If a basin is being managed in an enlightened way, where the aim is to avoid negative impacts from pumping, basin objectives limiting pumping effects on groundwater dependent ecosystems or other wells will limit pumping long before total storage is a consideration.

Even if a basin is being mined and the plan is to pump as much as possible until it becomes uneconomical to continue, in deep alluvial basins, the economics of well construction and pumping costs will limit extraction long before basin storage becomes a limitation.

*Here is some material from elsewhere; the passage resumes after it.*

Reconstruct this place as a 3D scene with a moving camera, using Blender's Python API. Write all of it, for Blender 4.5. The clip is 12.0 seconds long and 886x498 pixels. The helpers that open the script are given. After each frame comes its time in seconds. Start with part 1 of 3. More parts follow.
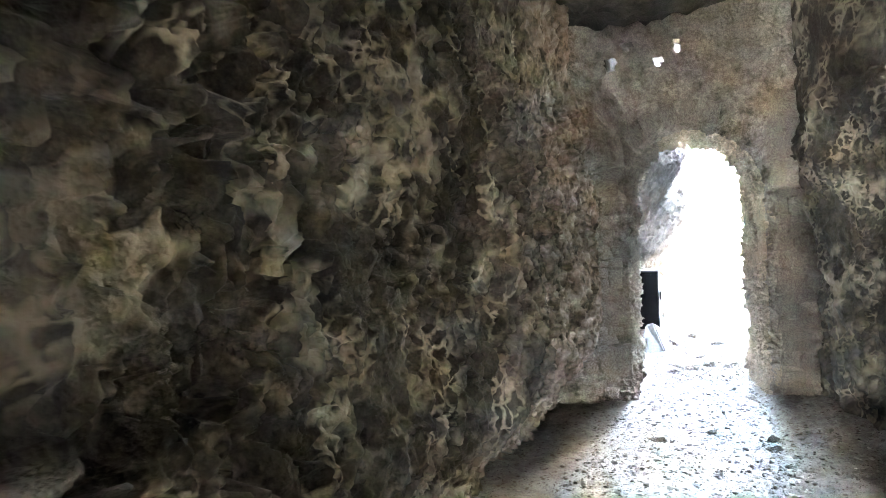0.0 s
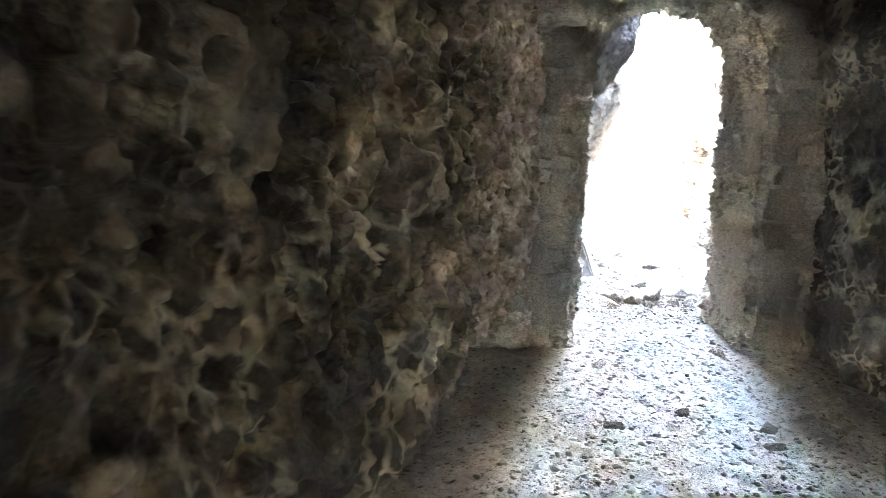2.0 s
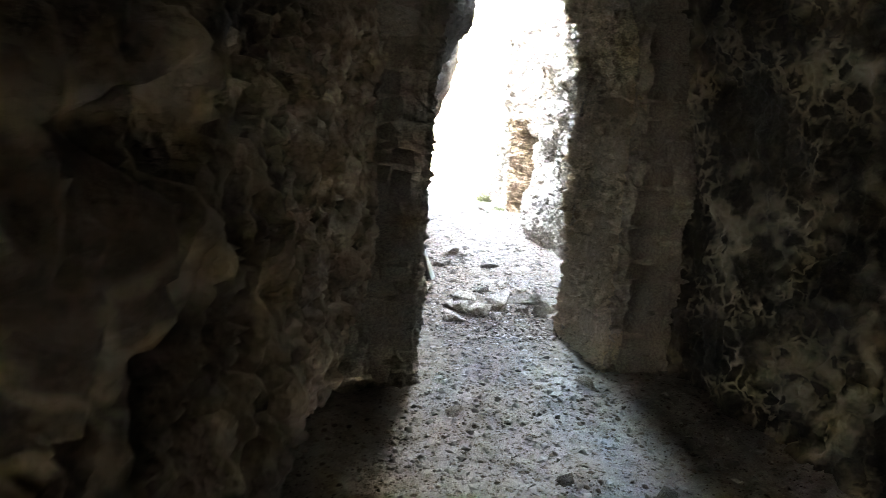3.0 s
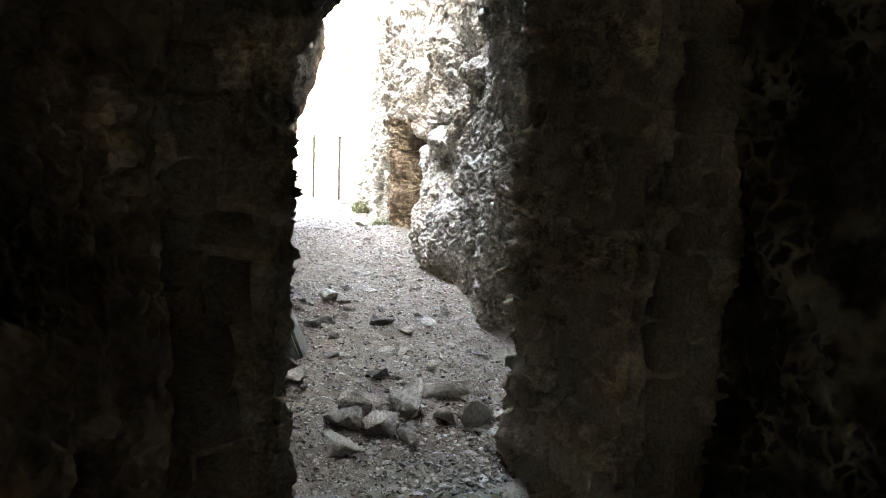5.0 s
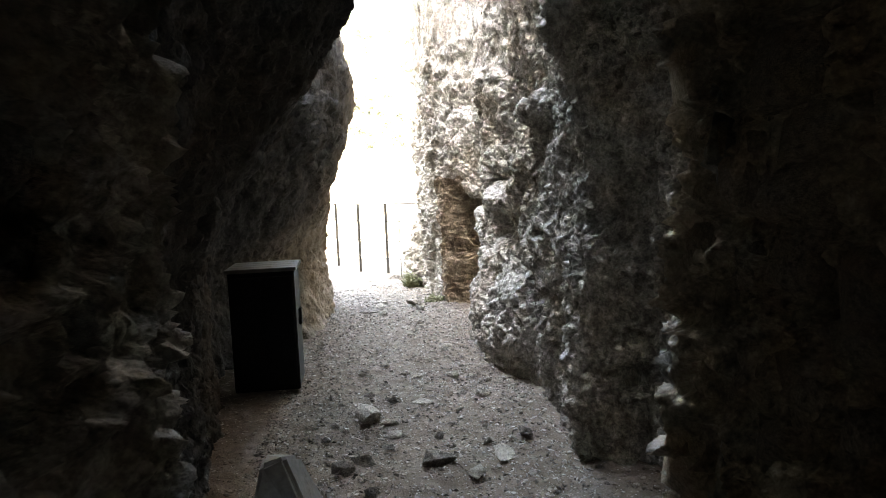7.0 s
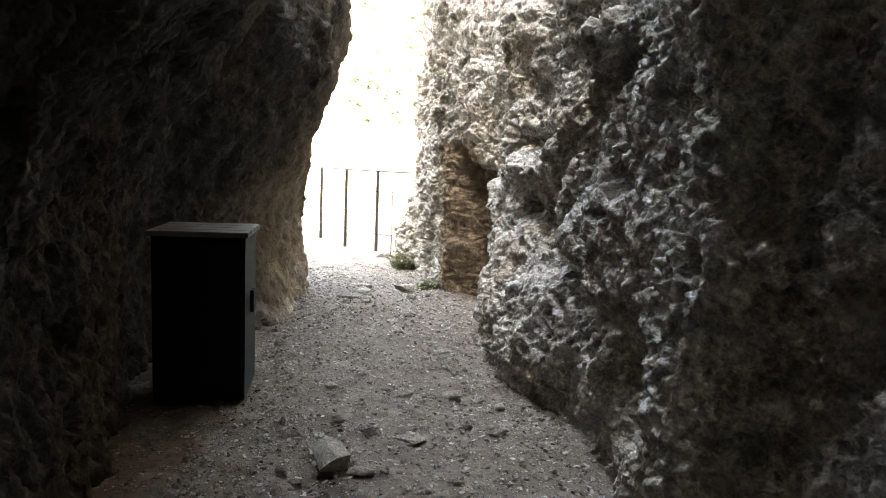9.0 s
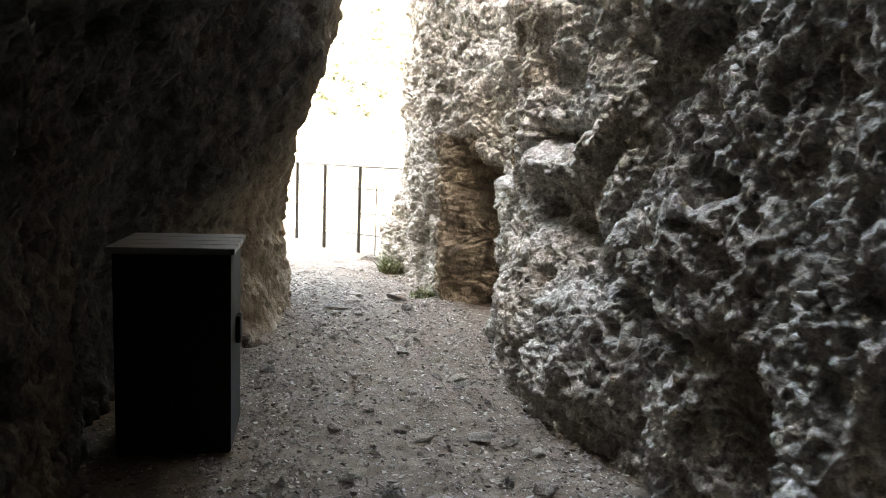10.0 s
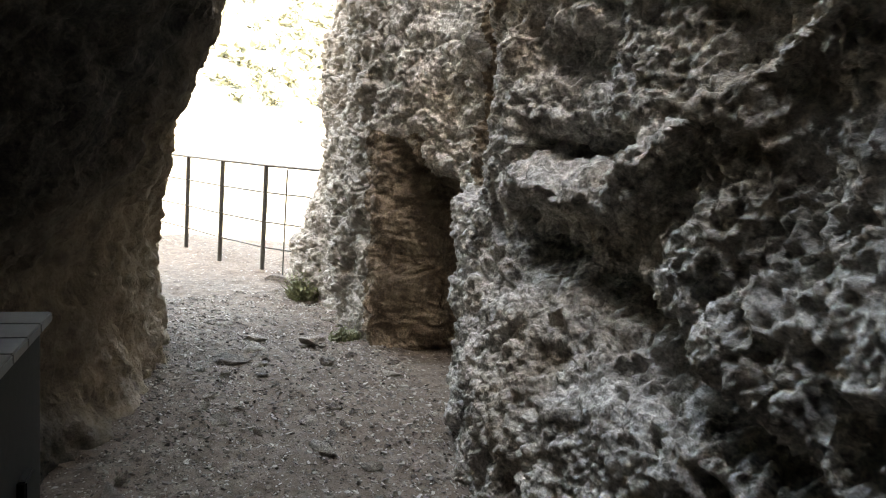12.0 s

So, from a groundwater management point of view, the inputs, outputs, and change in storage are far more informative and useful than total storage. California DWR's Bulletin 118 includes estimates of total storage in the state's groundwater basins. Often when a pumping project is being evaluated, estimates of basin storage are put to use by interested parties to argue that a given rate of extraction is small because it is small compared to total storage. This is, of course, a fallacious argument if the objective is to avoid negative impacts. The proposed pumping might dry up springs and wells, but at least there will still be lots of water in the ground, however deep it may be! Given a choice between an estimate of change in storage (e.g., GRACE) and an estimate of total storage, in most basins, change is probably more informative.

Account Deleted

Great post. Yes, we don't know how much is left, but the trend is not good.

Elaine Hanford

"Aquifer rehabilitation" has limits. Reducing the rates of withdrawal to something less than the natural recharge rate will allow for more groundwater to stay in storage within the aquifer. However, once the aquifer has compacted to to excessive groundwater mining, it is almost impossible for recharge flow to "uncompact" it so the capacity of the aquifer is significantly reduced for the foreseeable future. Sometimes, even Nature cannot undo the damage that humans have wrought!

Boris

Thanks for the comments.

Shammy Puri

Good post, Michael - or shall I say a good rant... though well stated and justified. Agreed that GRACE does not tell the full (real) story - but if headlines draw attention - so unfortunately be it. The problem seems to be that attention grabbing headines in the media, conclude with "woe is me...there is nothing we can do about it".if we can set our action perspectives beyond the life a parlaiment / senate, (ie the aquifer time scale) it is not "woe is me..." A gradually worked up programme of aquifer rehabilitation is not beyond our ken, is it not?? Thats my five cents worth, too and I haven't even started to talk (rant) about the quality...

Elaine Hanford

Ah, yes, now that there is “high-tech” evidence, the public takes notice! But the inevitable consequence of human mining (extracting groundwater in amounts or at rates that exceed normal recharge and flow which may vary temporally) has been recognized since the seminal works of Poland that were published in the early 1960s. An excellent overview is presented in USGS Circular 1182:
Land Subsidence in the United States edited by Devin Galloway, David R. Jones, and S.E. Ingebritsen, 1999, U.S. Geological Survey Circular 1182

http://pubs.usgs.gov/circ/circ1182/

And more recent works emphasize that more than half of groundwater used in the US is extracted (mined) in just two areas – the High Plains and the Central Valley of California:

Groundwater depletion and sustainability of irrigation in the US High Plains and Central Valley by Bridget R. Scanlon, Claudia C. Faunt, Laurent Longuevergne, Robert C. Reedy, William M. Alley, Virginia L. McGuired, and Peter B. McMahone, doi: 10.1073/pnas.1200311109 PNAS June 12, 2012 vol. 109 no. 24 9320-9325

http://www.pnas.org/content/109/24/9320.full

To quantify spatiotemporal variations in depletion at the aquifer scale, determine controls on depletion, and evaluate approaches to reduce groundwater depletion, they raised the question: “Are we running out?”

The goal obviously is “to assess more sustainable management approaches” but that is the fallacy. The goal should be to modify human behavior and wants ... to live within the limits of Nature -- not exceed them and then be surprised by the consequences. Oh, yeah, I forgot … this is all a result of global warming and humans need to fix it!!!